Mark Driscoll is going to be all over the news and the Christian blogs in the next few day because of the release of his new book which he co-authored with his wife Grace called Real Marriage.
Tim Challies has a rather extensive review of the new book–a book that I am sure many are going to ask about. In the end this is Challies’ recommendation:
Having read the book through two times, I’ve found myself wondering how to best measure or evaluate it, but perhaps these criteria are useful: Would I want to read it with my wife or would I encourage her to read it on her own? Would I recommend it to the people in my church? In both cases the answer is no. This is not to say that the book is entirely without merit; Real Marriage does have things to commend it. But in my assessment the negatives far outweigh the positives. Its disjointed nature, the way it is unhinged from the gospel, the way it evaluates sexual acts through an improper grid—in all these ways and more it inadvertently lowers marriage rather than elevates it. With so many good books on marriage available to us, I see no reason to recommend this one.
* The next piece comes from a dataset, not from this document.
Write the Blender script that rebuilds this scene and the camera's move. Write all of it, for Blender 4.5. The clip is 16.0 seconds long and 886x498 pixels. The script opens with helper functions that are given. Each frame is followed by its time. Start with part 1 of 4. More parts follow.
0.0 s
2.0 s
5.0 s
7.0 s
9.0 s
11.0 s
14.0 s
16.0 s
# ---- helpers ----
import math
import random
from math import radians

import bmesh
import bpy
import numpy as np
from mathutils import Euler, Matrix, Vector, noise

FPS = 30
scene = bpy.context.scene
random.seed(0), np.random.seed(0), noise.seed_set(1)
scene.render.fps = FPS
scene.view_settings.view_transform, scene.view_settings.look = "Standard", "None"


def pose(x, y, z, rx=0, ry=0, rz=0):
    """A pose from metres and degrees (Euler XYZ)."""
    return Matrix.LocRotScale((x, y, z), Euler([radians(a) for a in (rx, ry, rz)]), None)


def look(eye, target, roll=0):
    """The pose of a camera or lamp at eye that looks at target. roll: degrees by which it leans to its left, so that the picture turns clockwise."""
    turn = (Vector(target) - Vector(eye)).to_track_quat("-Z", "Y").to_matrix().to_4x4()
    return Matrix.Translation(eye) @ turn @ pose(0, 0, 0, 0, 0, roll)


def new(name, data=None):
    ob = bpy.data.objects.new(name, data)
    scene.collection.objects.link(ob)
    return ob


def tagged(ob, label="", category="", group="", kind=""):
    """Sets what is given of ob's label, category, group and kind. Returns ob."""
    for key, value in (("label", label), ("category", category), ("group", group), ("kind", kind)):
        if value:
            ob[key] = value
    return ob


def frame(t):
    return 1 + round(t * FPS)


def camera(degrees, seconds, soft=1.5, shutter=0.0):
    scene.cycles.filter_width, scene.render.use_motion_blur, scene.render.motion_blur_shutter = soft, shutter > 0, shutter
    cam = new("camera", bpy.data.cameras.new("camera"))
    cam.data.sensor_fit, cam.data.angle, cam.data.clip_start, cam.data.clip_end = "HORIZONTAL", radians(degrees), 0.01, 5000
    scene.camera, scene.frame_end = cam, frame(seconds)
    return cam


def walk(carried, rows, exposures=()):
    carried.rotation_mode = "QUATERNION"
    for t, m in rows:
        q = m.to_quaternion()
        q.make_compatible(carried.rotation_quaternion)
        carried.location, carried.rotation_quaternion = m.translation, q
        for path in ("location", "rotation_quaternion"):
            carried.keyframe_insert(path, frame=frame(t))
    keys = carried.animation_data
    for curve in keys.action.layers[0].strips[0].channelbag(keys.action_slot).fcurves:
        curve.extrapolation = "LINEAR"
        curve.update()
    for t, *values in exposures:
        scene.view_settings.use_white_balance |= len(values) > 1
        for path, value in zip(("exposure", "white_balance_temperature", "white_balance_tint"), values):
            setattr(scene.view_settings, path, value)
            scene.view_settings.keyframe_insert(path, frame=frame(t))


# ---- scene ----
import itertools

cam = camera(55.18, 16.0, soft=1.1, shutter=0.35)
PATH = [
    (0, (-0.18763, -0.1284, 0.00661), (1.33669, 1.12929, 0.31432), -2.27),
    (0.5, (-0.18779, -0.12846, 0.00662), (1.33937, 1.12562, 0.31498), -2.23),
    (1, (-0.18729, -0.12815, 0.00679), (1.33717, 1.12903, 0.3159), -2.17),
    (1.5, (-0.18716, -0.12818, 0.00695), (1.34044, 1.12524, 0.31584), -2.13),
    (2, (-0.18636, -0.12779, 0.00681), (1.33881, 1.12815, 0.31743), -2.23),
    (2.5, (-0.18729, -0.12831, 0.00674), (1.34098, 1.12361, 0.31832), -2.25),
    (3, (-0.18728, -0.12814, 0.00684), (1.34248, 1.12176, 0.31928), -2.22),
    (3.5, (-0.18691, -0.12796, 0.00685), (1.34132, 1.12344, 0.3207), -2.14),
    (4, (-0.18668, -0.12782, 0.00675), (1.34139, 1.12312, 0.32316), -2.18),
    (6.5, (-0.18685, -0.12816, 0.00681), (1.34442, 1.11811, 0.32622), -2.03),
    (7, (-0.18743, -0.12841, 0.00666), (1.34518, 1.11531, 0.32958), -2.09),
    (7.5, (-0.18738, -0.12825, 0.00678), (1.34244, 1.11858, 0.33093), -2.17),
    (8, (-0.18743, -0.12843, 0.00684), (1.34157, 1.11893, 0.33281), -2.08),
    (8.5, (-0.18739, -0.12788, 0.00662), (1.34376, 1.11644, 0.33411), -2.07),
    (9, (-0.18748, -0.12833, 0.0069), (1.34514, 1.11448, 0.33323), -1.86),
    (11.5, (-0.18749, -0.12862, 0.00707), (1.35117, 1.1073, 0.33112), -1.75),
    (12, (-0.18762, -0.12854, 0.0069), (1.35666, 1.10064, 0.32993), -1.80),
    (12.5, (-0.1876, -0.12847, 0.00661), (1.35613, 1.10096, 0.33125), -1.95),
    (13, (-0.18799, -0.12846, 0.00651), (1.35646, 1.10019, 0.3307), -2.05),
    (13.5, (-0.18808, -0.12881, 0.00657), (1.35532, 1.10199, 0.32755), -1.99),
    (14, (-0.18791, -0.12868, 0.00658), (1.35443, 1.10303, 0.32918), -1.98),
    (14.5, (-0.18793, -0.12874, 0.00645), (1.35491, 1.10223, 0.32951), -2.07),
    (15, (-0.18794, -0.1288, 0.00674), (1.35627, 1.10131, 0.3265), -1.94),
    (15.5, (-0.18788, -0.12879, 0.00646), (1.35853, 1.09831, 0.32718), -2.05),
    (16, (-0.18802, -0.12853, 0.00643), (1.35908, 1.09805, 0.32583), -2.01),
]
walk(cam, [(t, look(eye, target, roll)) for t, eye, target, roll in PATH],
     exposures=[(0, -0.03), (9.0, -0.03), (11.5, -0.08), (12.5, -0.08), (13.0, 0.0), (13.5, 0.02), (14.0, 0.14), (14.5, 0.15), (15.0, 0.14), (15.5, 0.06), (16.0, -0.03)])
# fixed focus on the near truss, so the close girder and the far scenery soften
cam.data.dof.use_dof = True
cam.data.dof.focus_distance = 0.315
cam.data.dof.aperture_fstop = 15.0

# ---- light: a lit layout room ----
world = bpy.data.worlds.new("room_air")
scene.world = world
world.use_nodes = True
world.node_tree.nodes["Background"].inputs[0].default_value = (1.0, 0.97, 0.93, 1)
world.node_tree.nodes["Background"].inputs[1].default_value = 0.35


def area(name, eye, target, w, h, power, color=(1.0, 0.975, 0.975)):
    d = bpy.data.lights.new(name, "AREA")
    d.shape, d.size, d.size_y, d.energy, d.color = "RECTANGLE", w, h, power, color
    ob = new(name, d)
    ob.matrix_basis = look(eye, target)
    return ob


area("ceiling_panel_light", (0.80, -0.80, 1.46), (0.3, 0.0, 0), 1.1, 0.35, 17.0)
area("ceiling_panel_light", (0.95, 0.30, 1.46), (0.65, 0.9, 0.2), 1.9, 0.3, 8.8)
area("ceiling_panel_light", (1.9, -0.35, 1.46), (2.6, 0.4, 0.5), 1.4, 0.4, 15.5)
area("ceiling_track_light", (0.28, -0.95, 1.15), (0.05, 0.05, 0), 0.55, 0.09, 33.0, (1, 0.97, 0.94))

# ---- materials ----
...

I would also encourage anyone considering reading the book to read his three part review of one particular chapter of the Driscoll book.
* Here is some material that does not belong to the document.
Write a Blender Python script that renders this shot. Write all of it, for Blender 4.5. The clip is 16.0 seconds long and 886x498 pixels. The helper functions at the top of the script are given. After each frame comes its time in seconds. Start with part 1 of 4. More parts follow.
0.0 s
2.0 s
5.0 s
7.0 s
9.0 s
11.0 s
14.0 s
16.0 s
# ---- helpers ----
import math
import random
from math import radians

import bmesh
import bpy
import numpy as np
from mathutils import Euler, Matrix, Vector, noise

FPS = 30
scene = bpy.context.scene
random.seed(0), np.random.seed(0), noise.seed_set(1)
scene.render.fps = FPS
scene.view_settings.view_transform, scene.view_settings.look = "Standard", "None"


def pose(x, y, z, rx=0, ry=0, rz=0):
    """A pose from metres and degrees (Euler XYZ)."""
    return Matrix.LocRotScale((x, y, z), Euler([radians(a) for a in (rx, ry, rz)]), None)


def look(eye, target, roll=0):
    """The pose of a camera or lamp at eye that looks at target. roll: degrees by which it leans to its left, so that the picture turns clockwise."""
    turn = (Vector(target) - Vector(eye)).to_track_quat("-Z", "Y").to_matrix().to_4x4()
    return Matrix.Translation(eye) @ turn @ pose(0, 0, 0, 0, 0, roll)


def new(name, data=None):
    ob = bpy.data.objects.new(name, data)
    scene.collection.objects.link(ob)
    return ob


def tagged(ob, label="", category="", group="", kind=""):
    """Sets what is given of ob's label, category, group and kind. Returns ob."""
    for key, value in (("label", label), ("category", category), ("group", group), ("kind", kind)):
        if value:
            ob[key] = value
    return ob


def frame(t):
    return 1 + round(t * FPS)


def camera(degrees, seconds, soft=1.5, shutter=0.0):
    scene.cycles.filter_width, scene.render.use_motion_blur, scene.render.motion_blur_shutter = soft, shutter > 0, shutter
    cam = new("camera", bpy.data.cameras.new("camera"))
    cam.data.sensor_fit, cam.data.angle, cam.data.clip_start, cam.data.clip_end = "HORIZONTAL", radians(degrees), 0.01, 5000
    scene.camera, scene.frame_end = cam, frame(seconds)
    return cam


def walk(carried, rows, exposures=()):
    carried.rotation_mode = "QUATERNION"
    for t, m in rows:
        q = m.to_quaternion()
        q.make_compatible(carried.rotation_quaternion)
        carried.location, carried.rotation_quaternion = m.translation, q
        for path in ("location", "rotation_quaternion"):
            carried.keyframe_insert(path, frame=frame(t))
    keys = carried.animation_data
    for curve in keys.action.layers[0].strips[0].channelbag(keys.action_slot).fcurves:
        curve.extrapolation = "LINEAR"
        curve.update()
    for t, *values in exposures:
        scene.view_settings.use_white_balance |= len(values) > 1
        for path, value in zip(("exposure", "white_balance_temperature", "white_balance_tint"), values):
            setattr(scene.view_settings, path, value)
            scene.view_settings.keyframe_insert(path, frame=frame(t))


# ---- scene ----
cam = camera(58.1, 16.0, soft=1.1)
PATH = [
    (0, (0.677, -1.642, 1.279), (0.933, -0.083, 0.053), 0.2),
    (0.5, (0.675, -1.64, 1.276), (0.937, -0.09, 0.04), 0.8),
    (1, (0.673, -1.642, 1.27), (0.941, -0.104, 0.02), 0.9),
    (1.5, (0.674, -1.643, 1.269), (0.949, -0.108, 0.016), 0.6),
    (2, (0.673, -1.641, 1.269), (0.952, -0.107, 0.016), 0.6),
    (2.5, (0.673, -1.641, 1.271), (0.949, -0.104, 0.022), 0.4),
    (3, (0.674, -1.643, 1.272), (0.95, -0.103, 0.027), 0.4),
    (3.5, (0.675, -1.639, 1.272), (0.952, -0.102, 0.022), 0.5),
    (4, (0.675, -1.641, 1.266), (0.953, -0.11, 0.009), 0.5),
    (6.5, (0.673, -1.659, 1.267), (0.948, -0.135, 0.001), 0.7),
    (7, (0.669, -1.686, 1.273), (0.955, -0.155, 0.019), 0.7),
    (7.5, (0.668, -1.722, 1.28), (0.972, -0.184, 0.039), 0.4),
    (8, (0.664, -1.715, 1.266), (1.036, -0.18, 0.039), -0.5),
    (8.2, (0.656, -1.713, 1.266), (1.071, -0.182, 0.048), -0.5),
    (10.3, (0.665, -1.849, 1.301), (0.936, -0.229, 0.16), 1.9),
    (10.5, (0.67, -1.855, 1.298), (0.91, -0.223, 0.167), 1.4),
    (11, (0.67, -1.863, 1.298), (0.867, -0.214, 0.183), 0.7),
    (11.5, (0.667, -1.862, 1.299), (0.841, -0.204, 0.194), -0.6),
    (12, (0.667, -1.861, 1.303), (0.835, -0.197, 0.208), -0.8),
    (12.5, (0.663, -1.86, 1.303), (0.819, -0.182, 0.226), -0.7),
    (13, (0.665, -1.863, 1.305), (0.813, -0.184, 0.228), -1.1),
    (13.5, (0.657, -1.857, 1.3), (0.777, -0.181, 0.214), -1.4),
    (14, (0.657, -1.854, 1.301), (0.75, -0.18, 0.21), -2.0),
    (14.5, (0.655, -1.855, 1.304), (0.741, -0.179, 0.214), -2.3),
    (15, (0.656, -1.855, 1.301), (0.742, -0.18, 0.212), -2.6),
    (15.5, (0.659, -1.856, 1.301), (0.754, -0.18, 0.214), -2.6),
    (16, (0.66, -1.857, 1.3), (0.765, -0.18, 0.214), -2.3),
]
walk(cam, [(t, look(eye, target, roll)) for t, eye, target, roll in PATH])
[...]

Denny Burk has an even more extensive review of the book here. His conclusion:
I was genuinely helped by many of the practical exhortations in this book. I think many marriages would be strengthened by the Driscolls’ advice on becoming a friend to your spouse. Men would benefit from hearing Mark’s powerful call for husbands to grow up, take responsibility, and lead their families. Women would be edified to hear Grace’s testimony and passionate call for wives to follow the leadership of their husbands. At the end of the day however, the shortcomings I have identified above keep me from giving Real Marriage an unqualified endorsement. Indeed the theological and pastoral errors of chapter 10 alone are weighty, and they are the primary reason that I would not recommend this book for marriage counseling.